Until the Erdwich installation, the workers at EKAN had been engaged in the tedious job of dismantling the individual appliances by hand to remove their various components. This not only took a long time but also was very inefficient, the company says. The manual process also exposed EKAN’s employees to a high risk for injury when handling these heavy appliances.

This procedure was automated with the installation of the shredder. The Erdwich shredder, model HT520/2-2000, which was specially developed to process appliances and electronic scrap, is suitable for large appliances that weigh up to 992 pounds and features a capacity of six metric tons per hour.


Handle with Care

“It is very important when handling these appliances that they are opened carefully to prevent the parts from being destroyed by toxic substances and to prevent these substances being released,” Streicher says.

Therefore, the engineers at Erdwich have come up with a shredding method that carefully tears open the appliances using the working principles of slow rotation and low vibration, thereby allowing the parts inside to be released without being damaged, the company says.

Streicher adds that the unit can tolerate glass, iron and concrete without sustaining damage

Every knife shaft moves separately using a high-quality electro-hydraulic drive and is controlled electrically via an automation device made by Austria-based SPS Automation. “This allows both the speed and also the forward-backwards cycles of the shafts to be carefully adjusted for every application,” Streicher says.

The knife segments can be exchanged separately, allowing the operator to set the required particle sizes and edge lengths of the output individually. For example, a setting of 4 inches by 4 inches (100 millimeters by 100 millimeters) or 12 inches by 12 inches (300 millimeters by 300 millimeters) can be selected to suit further downstream processing.

If the knives show signs of wear, the blades can be welded on within the machine, which keeps maintenance costs very low.


Lending a Hand

The electronic scrap delivered to EKAN is initially picked up by grapples and transported via conveyor belts to the funnel of the shredder, which has an opening of roughly 78 inches by 47 inches (2,000 millimeters by 1,200 millimeters).

After the scrap has been gently shredded, a magnet separates the liberated iron and steel from the other material, sending the ferrous material to one sorting platform. The remaining materials are sent to a second sorting platform.

Employees do a negative sort of the iron and steel material, removing copper and aluminum scrap. The clean steel and iron scrap is then baled and sent to its melting destination.

At the second sorting platform, trained workers sort the mixed material to remove free and intact pollutants—such as batteries, mercury and condensers—and other materials, such as cables or stainless steel components.

From the sorting platforms, employees throw components they remove from the material stream into respective containers below via openings in the floor.

After the manual sorting process, the remaining material lands in a screening station with an integrated separation system. Here, the small mixed and type-sorted plastics, mixed nonferrous metals, copper and stainless steel parts and broken glass are separated into clean material streams.
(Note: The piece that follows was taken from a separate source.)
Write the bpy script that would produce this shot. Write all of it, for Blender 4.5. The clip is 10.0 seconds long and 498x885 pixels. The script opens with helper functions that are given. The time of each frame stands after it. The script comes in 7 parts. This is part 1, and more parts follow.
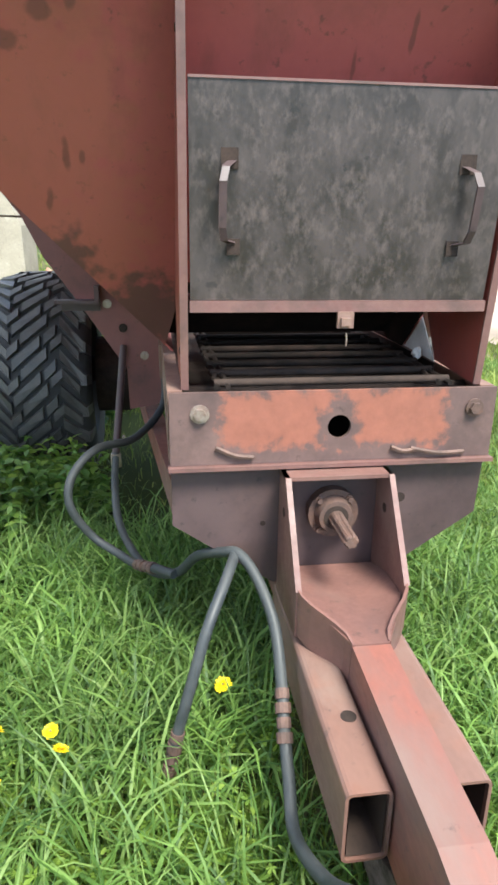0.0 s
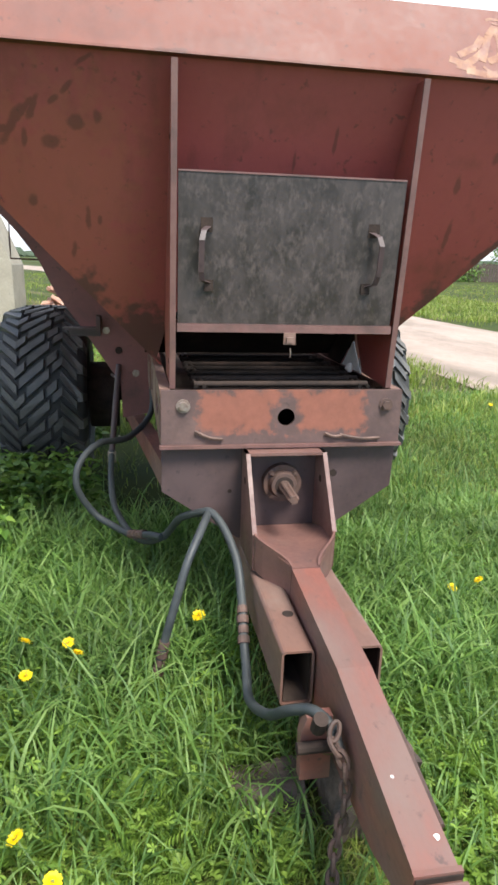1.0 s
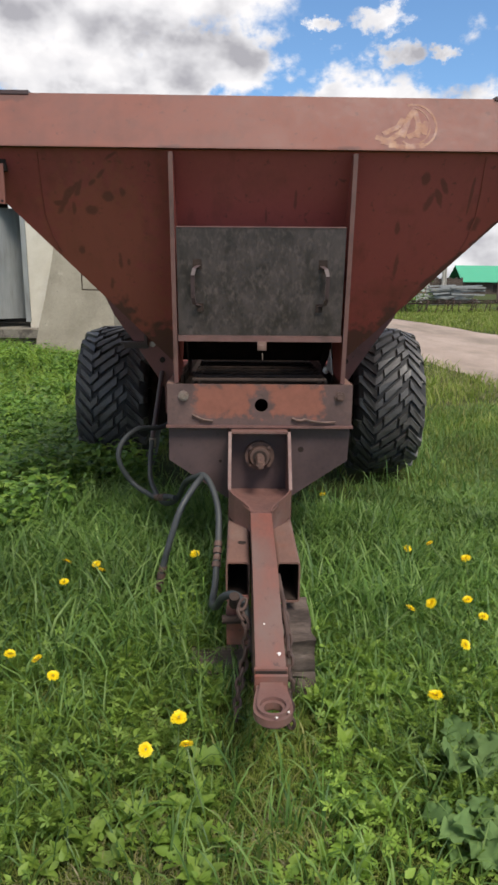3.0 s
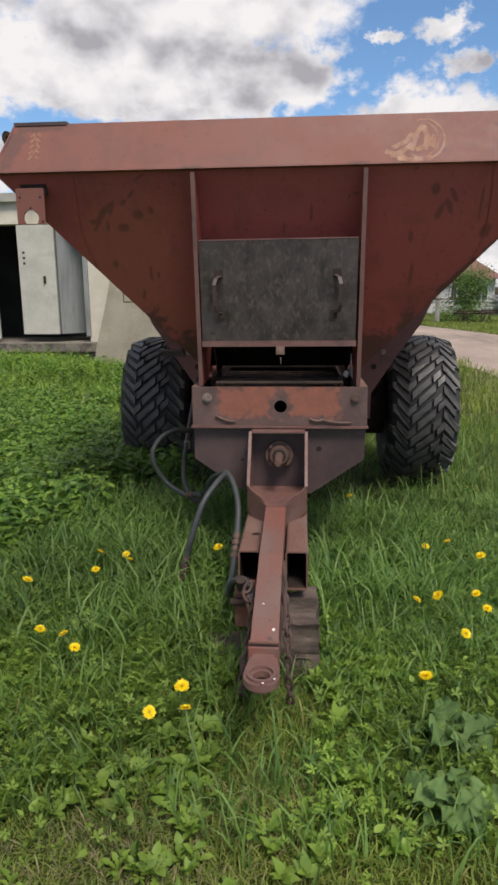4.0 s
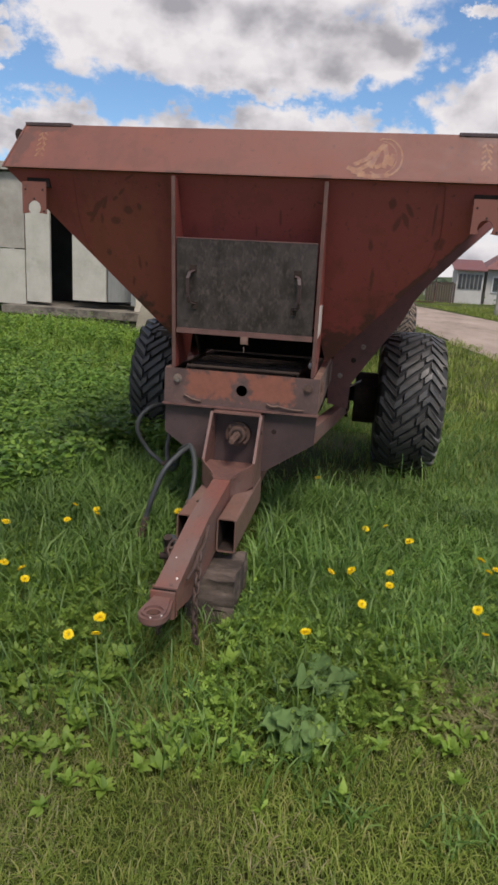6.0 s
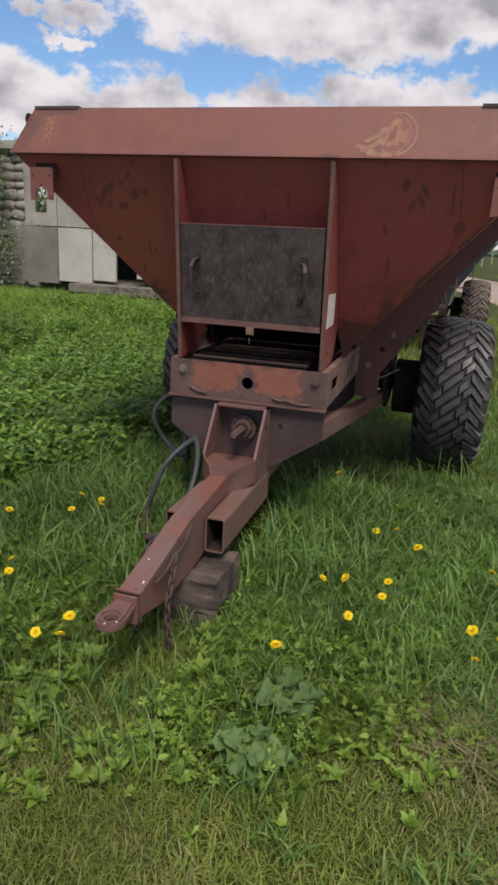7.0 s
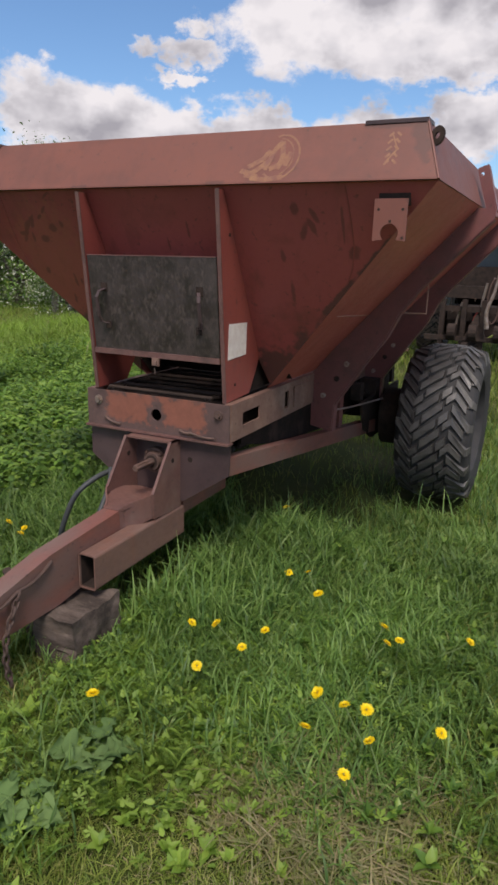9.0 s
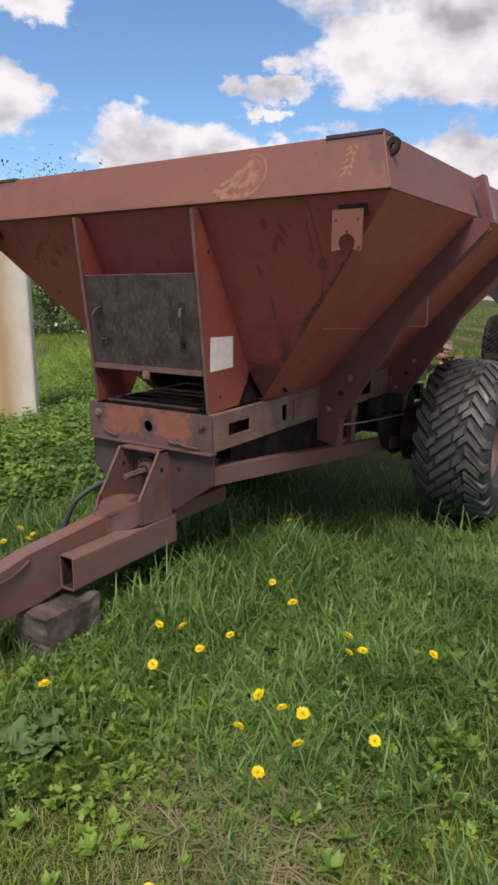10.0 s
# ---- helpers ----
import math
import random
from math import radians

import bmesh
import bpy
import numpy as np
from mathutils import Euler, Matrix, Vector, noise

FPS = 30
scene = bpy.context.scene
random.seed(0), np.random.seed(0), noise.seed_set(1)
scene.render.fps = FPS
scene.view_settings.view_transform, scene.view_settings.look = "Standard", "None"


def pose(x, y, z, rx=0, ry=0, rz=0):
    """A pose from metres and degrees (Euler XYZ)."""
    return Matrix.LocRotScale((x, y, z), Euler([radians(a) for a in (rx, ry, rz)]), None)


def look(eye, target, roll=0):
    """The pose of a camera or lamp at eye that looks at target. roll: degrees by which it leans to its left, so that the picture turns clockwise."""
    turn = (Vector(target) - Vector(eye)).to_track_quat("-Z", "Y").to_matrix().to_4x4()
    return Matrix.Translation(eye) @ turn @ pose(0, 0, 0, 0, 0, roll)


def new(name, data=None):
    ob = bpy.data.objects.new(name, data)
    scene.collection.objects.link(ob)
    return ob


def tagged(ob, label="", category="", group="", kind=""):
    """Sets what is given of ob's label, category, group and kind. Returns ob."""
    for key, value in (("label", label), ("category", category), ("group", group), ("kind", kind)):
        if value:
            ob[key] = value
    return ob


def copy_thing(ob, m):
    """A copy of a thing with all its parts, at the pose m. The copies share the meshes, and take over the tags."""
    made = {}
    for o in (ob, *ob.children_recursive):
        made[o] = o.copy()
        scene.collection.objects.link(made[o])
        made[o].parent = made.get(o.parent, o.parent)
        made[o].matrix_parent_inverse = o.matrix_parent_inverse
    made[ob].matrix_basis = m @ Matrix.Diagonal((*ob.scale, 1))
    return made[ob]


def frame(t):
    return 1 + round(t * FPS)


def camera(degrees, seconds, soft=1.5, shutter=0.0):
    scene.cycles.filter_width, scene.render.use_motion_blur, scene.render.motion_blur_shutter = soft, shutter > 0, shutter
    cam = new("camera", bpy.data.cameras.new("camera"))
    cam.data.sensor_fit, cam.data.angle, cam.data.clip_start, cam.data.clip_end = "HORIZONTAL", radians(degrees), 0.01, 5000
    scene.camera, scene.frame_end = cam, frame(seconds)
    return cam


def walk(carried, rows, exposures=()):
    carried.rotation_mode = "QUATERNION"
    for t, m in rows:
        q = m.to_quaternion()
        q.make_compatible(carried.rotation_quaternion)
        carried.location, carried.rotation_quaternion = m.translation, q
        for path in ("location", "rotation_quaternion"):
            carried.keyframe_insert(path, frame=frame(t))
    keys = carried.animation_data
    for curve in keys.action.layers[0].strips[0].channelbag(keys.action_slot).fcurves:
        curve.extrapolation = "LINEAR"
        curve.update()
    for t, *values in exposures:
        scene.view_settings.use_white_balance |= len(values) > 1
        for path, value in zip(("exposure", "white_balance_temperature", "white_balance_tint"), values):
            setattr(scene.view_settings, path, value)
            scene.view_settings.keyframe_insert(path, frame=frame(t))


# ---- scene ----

The material is then feed to a granulator, which shreds it to a predefined size for further automated sorting. “This ensures that no valuable materials are lost,” says George Tzinis, head of engineering at EKAN. “We have also been able to ensure that no pollutants escape into the environment.”

The collected and segregated metals, in particular copper, gold, silver and palladium, are sold to consuming companies for use in new goods.

 

This article was submitted by Munich-based Pressebüro Beatrix Gebhardt-Seele on behalf of Erdwich Zerkleinerungssysteme GmbH and EKAN S.A. It first ran in Recycling Today Global Edition, a sister publication of Recycling Today.